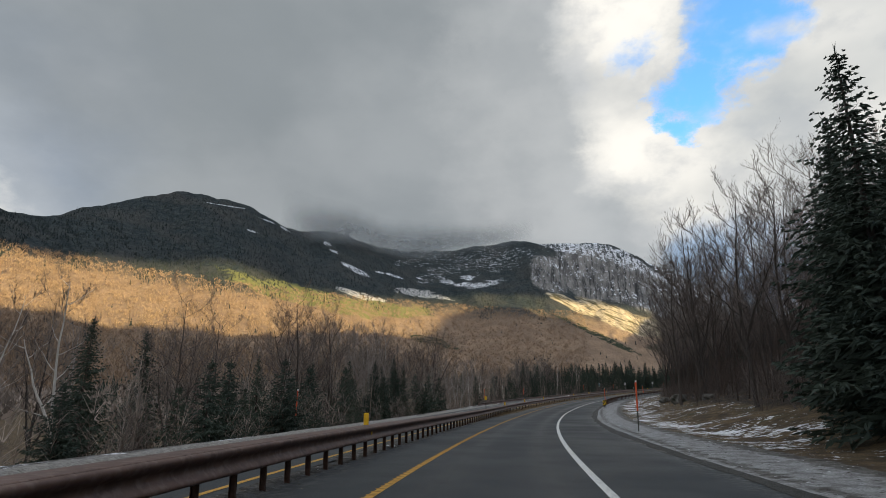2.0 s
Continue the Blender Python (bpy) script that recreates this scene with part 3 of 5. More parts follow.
def mountain_beyond():
    """A higher ridge added unseen behind the roadside one; both shade the valley."""
    a = radians(SUN_AZ)
    u, w = Vector((math.sin(a), math.cos(a), 0)), Vector((-math.cos(a), math.sin(a), 0))
    ws, us = np.arange(-116, 1360, 12.0), np.linspace(-1, 1, 31)
    W, T = np.meshgrid(ws, us, indexing="ij")
    top = along([(-16, 380), (284, 481), (429, 553), (570, 616), (683, 671), (770, 689), (841, 687), (863, 609), (870, 660), (897, 566), (960, 521), (1260, 380)])(W)
    U = 2000 + T * 750
    Z = (top + 14) * (1 - np.abs(T)) ** 1.1 - 14 + 6 * fbm(W, U, 60.0) * (np.abs(T) > 0.02)
    pts = np.stack([CENTRE[0] + u.x * U + w.x * W, CENTRE[1] + u.y * U + w.y * W, Z], -1)
    return tagged(new("mountain_beyond", grid_mesh("mountain_beyond", *W.shape, pts, M_WOOD)), "unseen wooded ridge added to shade the valley", "mountain", kind="structure")


mountain_beyond()



def cloud_bank():
    """An unseen thick cloud added on the valley's sun side: it shades the summits."""
    a = radians(SUN_AZ)
    u, w = Vector((math.sin(a), math.cos(a), 0)), Vector((-math.cos(a), math.sin(a), 0))
    low = along([(-900, 905), (-132, 988), (-9, 1022), (187, 1052), (386, 1037), (598, 1052), (740, 1082), (870, 1080), (960, 1050), (1061, 1006), (1462, 930), (1900, 880), (2700, 800)])
    ws, ring = np.arange(-900, 2701, 15.0), np.linspace(0, 2 * math.pi, 28)
    W, T = np.meshgrid(ws, ring, indexing="ij")
    lump = fbm(W, T * 200, 180.0, 4)
    base = low(W)
    size = 420 * np.clip((2700 - W) / 120, 0.02, 1) ** 0.5 * np.clip((W + 900) / 120, 0.02, 1) ** 0.5
    U = 3750 - (350 + 40 * lump) * np.cos(T)
    Z = base + 10 * fbm(W, 0 * W, 70.0, 3) + size * (1 + 0.12 * lump) * (1 - np.cos(T - 1.25))
    pts = np.stack([CENTRE[0] + u.x * U + w.x * W, CENTRE[1] + u.y * U + w.y * W, Z], -1)
    mat = material("cloud", two((0.78, 0.78, 0.8), (0.85, 0.84, 0.82), 0.01), 1.0, specular=0.0)
    return tagged(new("cloud_bank", grid_mesh("cloud_bank", *W.shape, pts, mat)), "unseen thick cloud bank added to shade the summits", "cloud", kind="structure")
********
Copy the data character for character, but drop all pictures from the copy.

2.0 s
Continue the Blender Python (bpy) script that recreates this scene with part 3 of 5. More parts follow.
def mountain_beyond():
    """A higher ridge added unseen behind the roadside one; both shade the valley."""
    a = radians(SUN_AZ)
    u, w = Vector((math.sin(a), math.cos(a), 0)), Vector((-math.cos(a), math.sin(a), 0))
    ws, us = np.arange(-116, 1360, 12.0), np.linspace(-1, 1, 31)
    W, T = np.meshgrid(ws, us, indexing="ij")
    top = along([(-16, 380), (284, 481), (429, 553), (570, 616), (683, 671), (770, 689), (841, 687), (863, 609), (870, 660), (897, 566), (960, 521), (1260, 380)])(W)
    U = 2000 + T * 750
    Z = (top + 14) * (1 - np.abs(T)) ** 1.1 - 14 + 6 * fbm(W, U, 60.0) * (np.abs(T) > 0.02)
    pts = np.stack([CENTRE[0] + u.x * U + w.x * W, CENTRE[1] + u.y * U + w.y * W, Z], -1)
    return tagged(new("mountain_beyond", grid_mesh("mountain_beyond", *W.shape, pts, M_WOOD)), "unseen wooded ridge added to shade the valley", "mountain", kind="structure")


mountain_beyond()



def cloud_bank():
    """An unseen thick cloud added on the valley's sun side: it shades the summits."""
    a = radians(SUN_AZ)
    u, w = Vector((math.sin(a), math.cos(a), 0)), Vector((-math.cos(a), math.sin(a), 0))
    low = along([(-900, 905), (-132, 988), (-9, 1022), (187, 1052), (386, 1037), (598, 1052), (740, 1082), (870, 1080), (960, 1050), (1061, 1006), (1462, 930), (1900, 880), (2700, 800)])
    ws, ring = np.arange(-900, 2701, 15.0), np.linspace(0, 2 * math.pi, 28)
    W, T = np.meshgrid(ws, ring, indexing="ij")
    lump = fbm(W, T * 200, 180.0, 4)
    base = low(W)
    size = 420 * np.clip((2700 - W) / 120, 0.02, 1) ** 0.5 * np.clip((W + 900) / 120, 0.02, 1) ** 0.5
    U = 3750 - (350 + 40 * lump) * np.cos(T)
    Z = base + 10 * fbm(W, 0 * W, 70.0, 3) + size * (1 + 0.12 * lump) * (1 - np.cos(T - 1.25))
    pts = np.stack([CENTRE[0] + u.x * U + w.x * W, CENTRE[1] + u.y * U + w.y * W, Z], -1)
    mat = material("cloud", two((0.78, 0.78, 0.8), (0.85, 0.84, 0.82), 0.01), 1.0, specular=0.0)
    return tagged(new("cloud_bank", grid_mesh("cloud_bank", *W.shape, pts, mat)), "unseen thick cloud bank added to shade the summits", "cloud", kind="structure")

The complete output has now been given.